Kyle: No, inactivity at the trade deadline did not cost the Tigers a shot at the playoffs, but it certainly would not have hurt. The Tigers were in the race until the very end, but it was not just the last week of the season that cost the team. Following the trade deadline, the Tigers continued to use sub-optimal starters when every game was important. Sanchez saw 10 starts down the stretch! An injured Zimmermann made a few as well, and Mike Pelfrey and Buck Farmer also received spot starts. Better use of the arms already in-house could have been enough to get the Tigers into the playoffs. However, if the team was too afraid to overuse Michael Fulmer or rely too heavily on Matt Boyd and Daniel Norris, they should have brought in an additional starter at the deadline.

Peter: I don’t think it did. To me, you have to look at what they were focused on acquiring, and the target was starting pitching. The trade market for starting pitching was very underwhelming. Names like Rich Hill, Matt Moore, and Jeremy Hellickson were frontline names commanding upper system prospects in return. As we heard from Al Avila after the deadline, the trade discussions kept revolving around names like Norris, Fulmer, and Boyd. While the goal of picking up a starter would have been to get guys like Pelfrey and Sanchez out of the rotation, you would have lost the young guys that ended up stepping up in a big way. So you have to look at what the Tigers would have lost by sending one of those young kids away compared to what they would have gotten in return, and I think that Tigers came out ahead. If you look at how the starters traded at the deadline did with their new teams, the only two who were markedly as good as or better than Fulmer, Norris, and Boys were Hellickson and Hill. Hellickson compares to the Tigers’ young three, and while Hill pitched significantly better, he didn’t make his first start for the Dodgers until late August. Keeping the young kids and their control beyond this year for a marginal upgrade was a definite win for the Tigers and not the reason they missed the playoffs.
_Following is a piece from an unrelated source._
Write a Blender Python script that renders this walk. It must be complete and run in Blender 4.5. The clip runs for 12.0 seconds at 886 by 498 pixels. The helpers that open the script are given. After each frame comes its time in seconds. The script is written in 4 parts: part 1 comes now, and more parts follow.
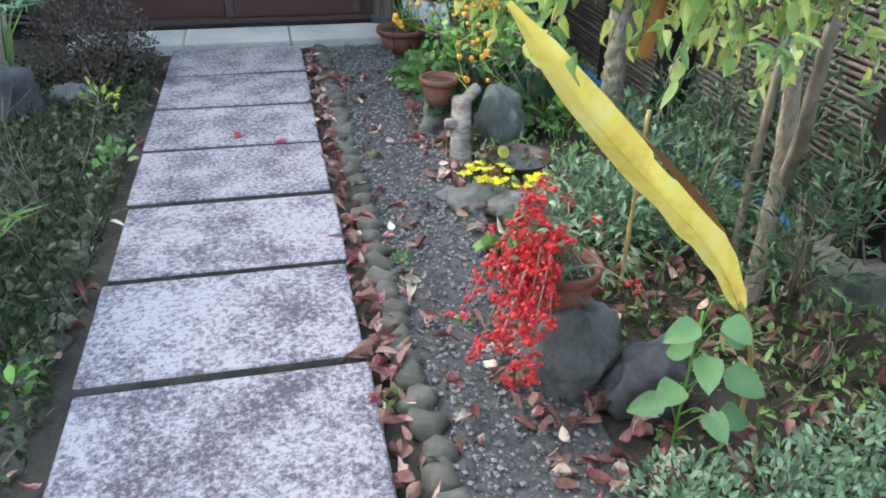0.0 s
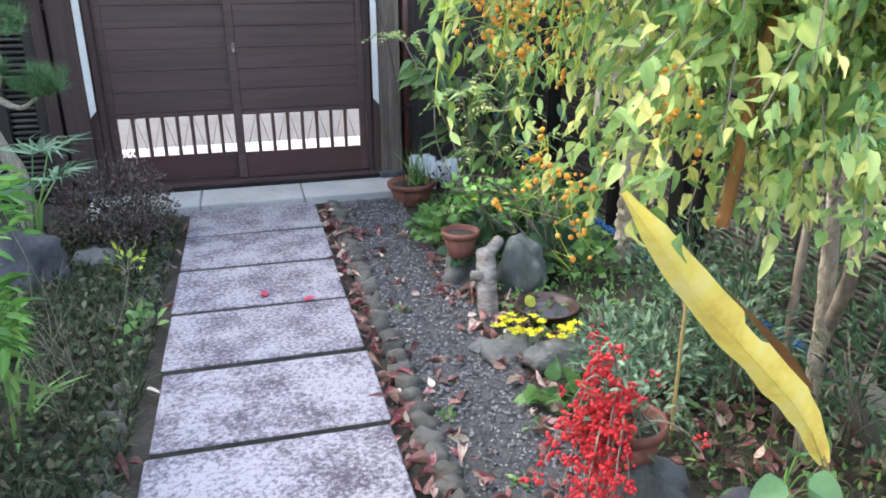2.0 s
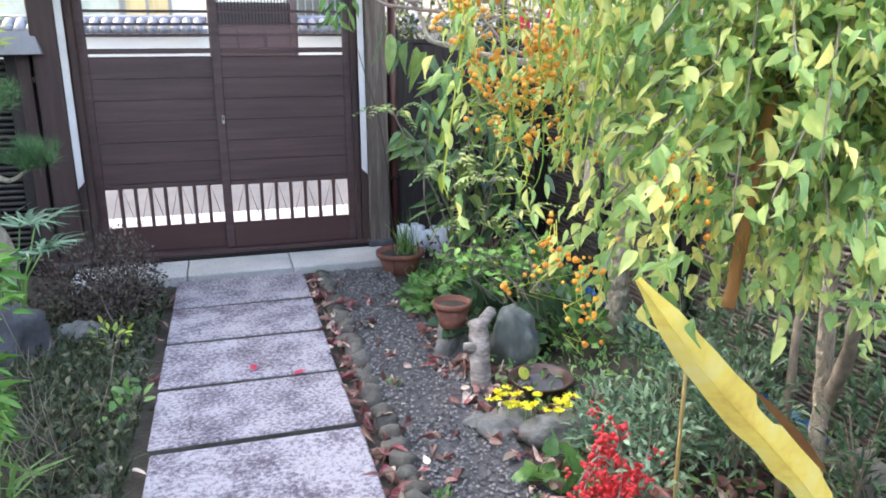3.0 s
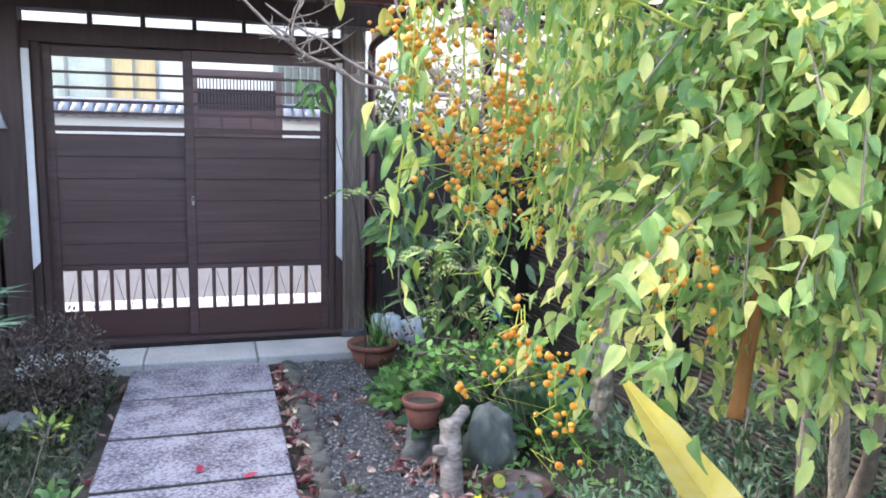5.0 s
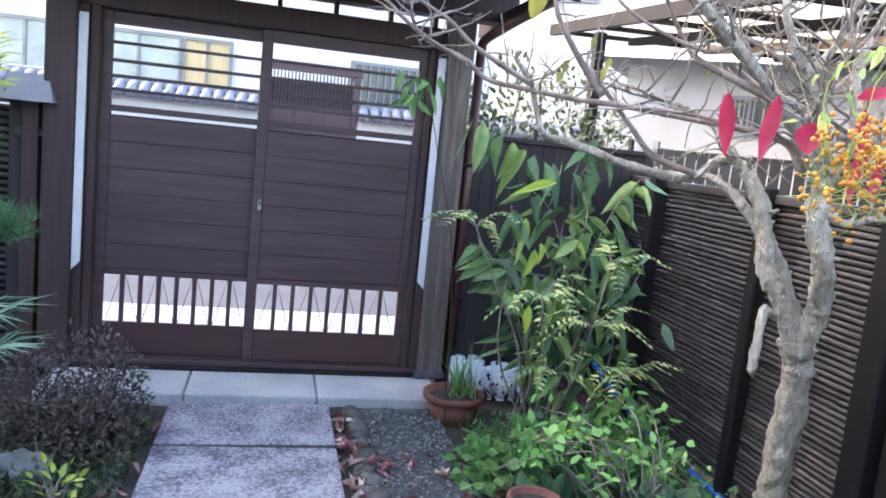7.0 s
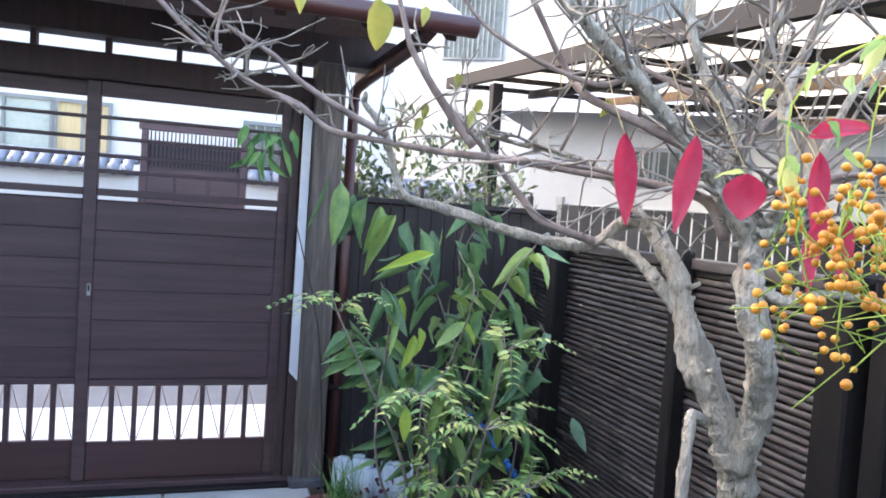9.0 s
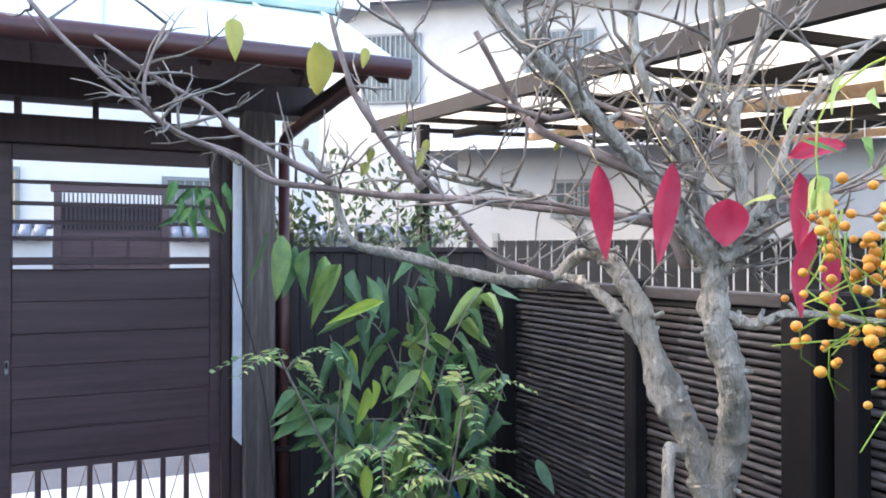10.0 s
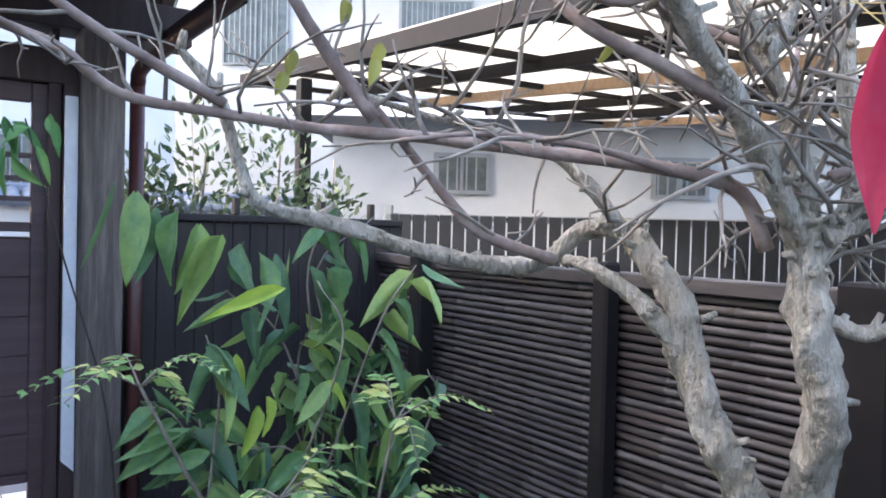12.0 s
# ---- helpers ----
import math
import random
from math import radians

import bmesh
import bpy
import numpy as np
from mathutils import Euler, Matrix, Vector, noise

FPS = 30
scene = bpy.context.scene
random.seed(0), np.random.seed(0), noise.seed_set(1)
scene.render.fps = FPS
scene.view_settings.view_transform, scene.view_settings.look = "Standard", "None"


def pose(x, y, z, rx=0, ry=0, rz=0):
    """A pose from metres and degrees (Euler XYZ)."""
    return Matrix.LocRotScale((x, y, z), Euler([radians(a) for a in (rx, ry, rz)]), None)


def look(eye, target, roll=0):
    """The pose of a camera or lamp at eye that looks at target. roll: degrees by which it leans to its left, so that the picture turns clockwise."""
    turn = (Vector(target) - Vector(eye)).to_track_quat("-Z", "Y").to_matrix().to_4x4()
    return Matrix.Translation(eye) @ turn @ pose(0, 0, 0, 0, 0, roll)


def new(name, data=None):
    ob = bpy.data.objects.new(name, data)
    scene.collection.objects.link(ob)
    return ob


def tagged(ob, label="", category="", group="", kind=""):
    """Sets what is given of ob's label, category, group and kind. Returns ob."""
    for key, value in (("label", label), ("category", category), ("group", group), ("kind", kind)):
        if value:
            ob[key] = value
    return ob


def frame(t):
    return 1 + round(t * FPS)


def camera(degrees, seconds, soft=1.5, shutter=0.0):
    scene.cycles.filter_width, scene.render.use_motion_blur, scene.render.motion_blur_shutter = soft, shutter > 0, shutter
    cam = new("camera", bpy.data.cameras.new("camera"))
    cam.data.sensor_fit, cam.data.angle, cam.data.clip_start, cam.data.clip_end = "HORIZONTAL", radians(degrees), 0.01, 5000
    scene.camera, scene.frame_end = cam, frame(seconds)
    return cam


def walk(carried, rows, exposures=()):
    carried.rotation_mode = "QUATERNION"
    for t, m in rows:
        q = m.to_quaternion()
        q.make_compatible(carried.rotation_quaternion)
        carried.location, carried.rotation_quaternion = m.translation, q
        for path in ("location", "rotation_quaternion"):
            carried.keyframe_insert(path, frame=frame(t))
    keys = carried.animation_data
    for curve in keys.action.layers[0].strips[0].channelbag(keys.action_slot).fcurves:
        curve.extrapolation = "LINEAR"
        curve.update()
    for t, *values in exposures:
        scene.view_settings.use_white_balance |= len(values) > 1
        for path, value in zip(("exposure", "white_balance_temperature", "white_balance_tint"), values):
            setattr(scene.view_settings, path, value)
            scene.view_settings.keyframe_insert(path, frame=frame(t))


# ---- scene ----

Actually I think you could make a better argument that the losses of any of Devon Travis, Hernan Perez, or Jefry Marte cost the Tigers more of a shot at the playoffs. If one of those three had been around to either take the spot of Mike Aviles or Casey McGehee that might have offset the black hole those two were just enough to getone or two more wins.
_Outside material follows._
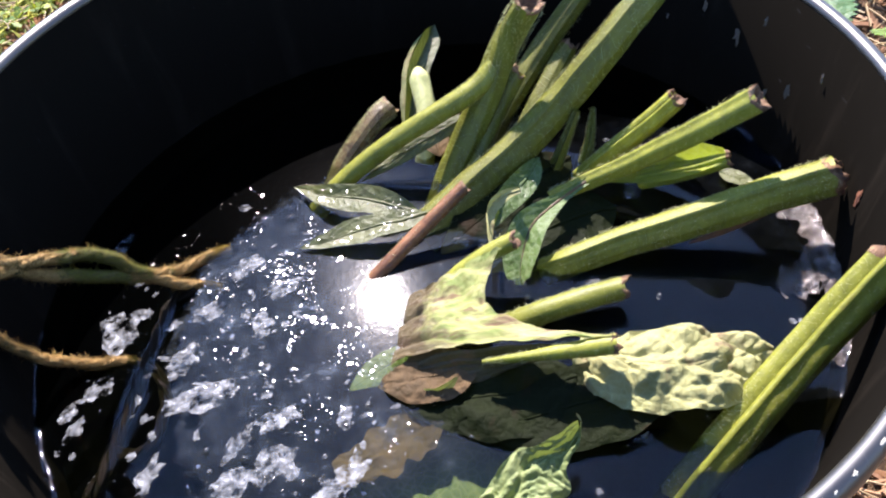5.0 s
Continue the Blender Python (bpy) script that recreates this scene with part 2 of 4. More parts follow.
def make_water():
    k = Mat("murky_water")
    k.t.nodes.remove(k.p)
    v = k.coords()
    w = k.n("ShaderNodeBump", Strength=0.022, Distance=0.004)
    k.link(k.noise(24, 2, 0.5, v, 0.3), w.inputs["Height"])
    w2 = k.n("ShaderNodeBump", Strength=0.035, Distance=0.0006)
    k.link(k.noise(300, 3, 0.5, v), w2.inputs["Height"])
    k.link(w.outputs[0], w2.inputs["Normal"])
    fr = k.n("ShaderNodeFresnel", IOR=1.30)
    k.link(w2.outputs[0], fr.inputs["Normal"])
    sharp = k.n("ShaderNodeBsdfAnisotropic", Roughness=0.034)
    film = k.n("ShaderNodeBsdfAnisotropic", Roughness=0.14)
    for node, tone in ((sharp, 1.0), (film, 0.9)):
        node.inputs["Color"].default_value = (tone, tone, tone, 1)
        k.link(w2.outputs[0], node.inputs["Normal"])
    gl = k.n("ShaderNodeMixShader")
    gl.inputs[0].default_value = 0.024
    k.link(sharp.outputs[0], gl.inputs[1])
    k.link(film.outputs[0], gl.inputs[2])
    see = k.n("ShaderNodeBsdfTransparent")
    see.inputs[0].default_value = (0.74, 0.77, 0.58, 1)
    murk = k.n("ShaderNodeBsdfDiffuse")
    k.link(k.ramp(k.noise(30, 6, 0.65, v, 0.8), (0.3, (0.0008, 0.001, 0.001)), (0.75, (0.002, 0.0025, 0.0025))), murk.inputs[0])
    # a thin bluish skin with a ragged edge on part of the water, sky glare painted in
    milk_glare = k.n("ShaderNodeBsdfDiffuse")
    milk_glare.inputs[0].default_value = (0.35, 0.43, 0.53, 1)
    patch = k.ramp(k.noise(80, 7, 0.68, v, 0.25), (0.42, 0.018), (0.60, 0.05), (0.74, 0.18))
    xyz = k.n("ShaderNodeSeparateXYZ")
    k.link(v, xyz.inputs[0])
    rag = k.n("ShaderNodeMapRange", From_Min=0.3, From_Max=0.7, To_Min=-0.012, To_Max=0.012)
    k.link(k.noise(70, 6, 0.65, v), rag.inputs[0])

    def calc(kind, a, b):
        m = k.n("ShaderNodeMath")
        m.operation = kind
        for sock, val in zip(m.inputs, (a, b)):
            if isinstance(val, (int, float)):
                sock.default_value = val
            else:
                k.link(val, sock)
        return m.outputs[0]

    def step(value, low, high, start=0.0):
        m = k.n("ShaderNodeMapRange", From_Min=low, From_Max=high, To_Min=start, To_Max=1.0)
        k.link(value, m.inputs[0])
        return m.outputs[0]

    x, y = calc("ADD", xyz.outputs[0], rag.outputs[0]), calc("ADD", xyz.outputs[1], rag.outputs[0])
    edge = calc("MINIMUM", calc("MULTIPLY_ADD", xyz.outputs[0], 0.73), 0.079)
    edge.node.inputs[0].links[0].from_node.inputs[2].default_value = 0.1218
    skin_and_glare = calc("MULTIPLY", step(x, -0.119, -0.112), step(calc("SUBTRACT", edge, y), 0.0, 0.012))
    skin_and_glare = calc("MULTIPLY", skin_and_glare, step(y, -0.15, -0.05, 0.30))
    skin_and_glare = calc("MULTIPLY", skin_and_glare, step(x, 0.06, -0.02, 0.15))
    # paler towards the sun's glint, to paint the haze around it
    away = k.n("ShaderNodeVectorMath")
    away.operation = "DISTANCE"
    k.link(v, away.inputs[0])
    away.inputs[1].default_value = (-0.065, 0.0, WATER_Z)
    skin_and_glare = calc("MULTIPLY", skin_and_glare, step(away.outputs["Value"], 0.13, 0.03, 0.55))
    patch = calc("MULTIPLY", patch, skin_and_glare)
    skin = k.n("ShaderNodeMixShader")
    k.link(patch, skin.inputs[0])
    body = k.n("ShaderNodeMixShader")
    body.inputs[0].default_value = 0.14
    k.link(see.outputs[0], body.inputs[1])
    k.link(murk.outputs[0], body.inputs[2])
    mx = k.n("ShaderNodeMixShader")
    k.link(fr.outputs[0], mx.inputs[0])
    k.link(body.outputs[0], mx.inputs[1])
    k.link(gl.outputs[0], mx.inputs[2])
    k.link(mx.outputs[0], skin.inputs[1])
    k.link(milk_glare.outputs[0], skin.inputs[2])
    k.link(skin.outputs[0], k.out.inputs[0])
    return k.m


WATER = make_water()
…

Jeff: I think the real question is would mortgaging the future be worth it to get into the playoffs this year? The Tigers could have traded Norris, Boyd, JaCoby Jones, and Joe Jimenez to get over the hump and made it, but would it have been worth it if they had fallen short again? We have seen players like Eugenio Suarez and Devon Travis turn into real ballplayers after leaving Detroit. Then again, Steven Moya and Dixon Machado have been flops so far and their trade value has gone down so much that you can't get anything useful for them now. Ultimately, the Tigers didn't do enough in the offseason and didn't have enough to work with at the deadline to make up for it. Putting faith in players like Mike Pelfrey cost them.